Servers aren't really Apple's thing, so it hasn't been much of an issue, but isn't this something Intel CPUs have supported for almost two decades?

thesquib|1 year ago

Came here to say the same thing

nailer|1 year ago

Anyone have a practical case for this? Not complaining just wondering.

saurik|1 year ago

CI systems often run their workloads in virtualization (for both security and ease of uniform deployment), but sometimes the jobs themselves use a VM to either run part of the build process (such as depending on a tool distributed using Docker, which relies on such due to the host kernel not being Linux) or run some of the unit/integration tests (whether to create a clean environment or to take advantage of the hypervisor to get fast emulation of a target device, such as an Android phone or whatever). Without nested virtualization, services such as GitHub Actions (or locally hosted options; FWIW, GitHub also lets you bring your own "runners") have thereby been somewhat crippled on Apple Silicon.

jborean93|1 year ago

Nested virtualization would be needed if you want to test out a Windows VM with the various Hyper-V integrations like WSL2, credential guard, etc.

justinclift|1 year ago

Docker containers (ie Docker Desktop) running inside macOS VMs.

That would fix a current blocking problem, as the lack of nested virtualisation means Docker Desktop (which runs its containers inside a Linux VM) has to run on the host and can't run inside a VM.

gilgoomesh|1 year ago

Running an older version of macOS, which supports older versions of Xcode and then using that to run older iOS simulators.

tonymet|1 year ago

Inception

JayDustheadz|1 year ago

I'm not a super-advanced user, so could somebody please let me know if this will allow running Windows on an ARM based Macs?

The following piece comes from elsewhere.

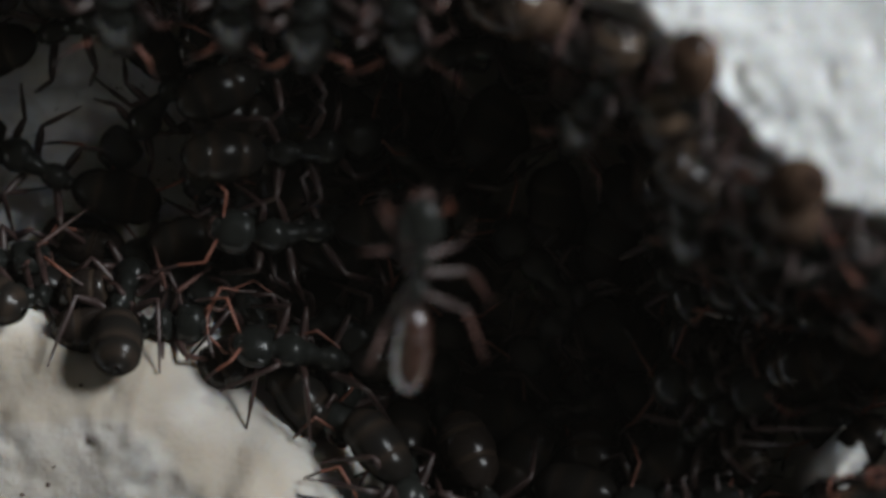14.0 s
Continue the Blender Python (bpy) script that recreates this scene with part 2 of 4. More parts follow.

Or perhaps running a VM with macOS Big Sur on macOS 15 ( I'm looking to install a specific version of an app via App Store - a version that is limited to macOS Big Sur )? Thanks in advance!

wobfan|1 year ago

You can already run Windows on Macs, just look at UTM or Parallels. You can also already run Big Sur on macOS 14.

Edit: Should've added that you can only run Windows ARM. Emulating x86 on ARM (= running "normal" Windows on macOS M-processors) may be possible (I'm not sure), but practically not usable as it will be painfully slow. That will probably not change in the near future. However Windows ARM contains a Rosetta-like x86 emulation layer so with some luck you won't even notice that you're running Windows ARM and not "normal" Windows.

taran_narat|1 year ago

I’m even less, what’s nested virtualisation?

vbezhenar|1 year ago

Still no USB Passthrough it seems. It's a pity.

littlecranky67|1 year ago

That is something that Parallels traditionally had for x86, isn't it also the case for Parallels with Windows on ARM?

saagarjha|1 year ago

That's up to the virtualization solution you're using.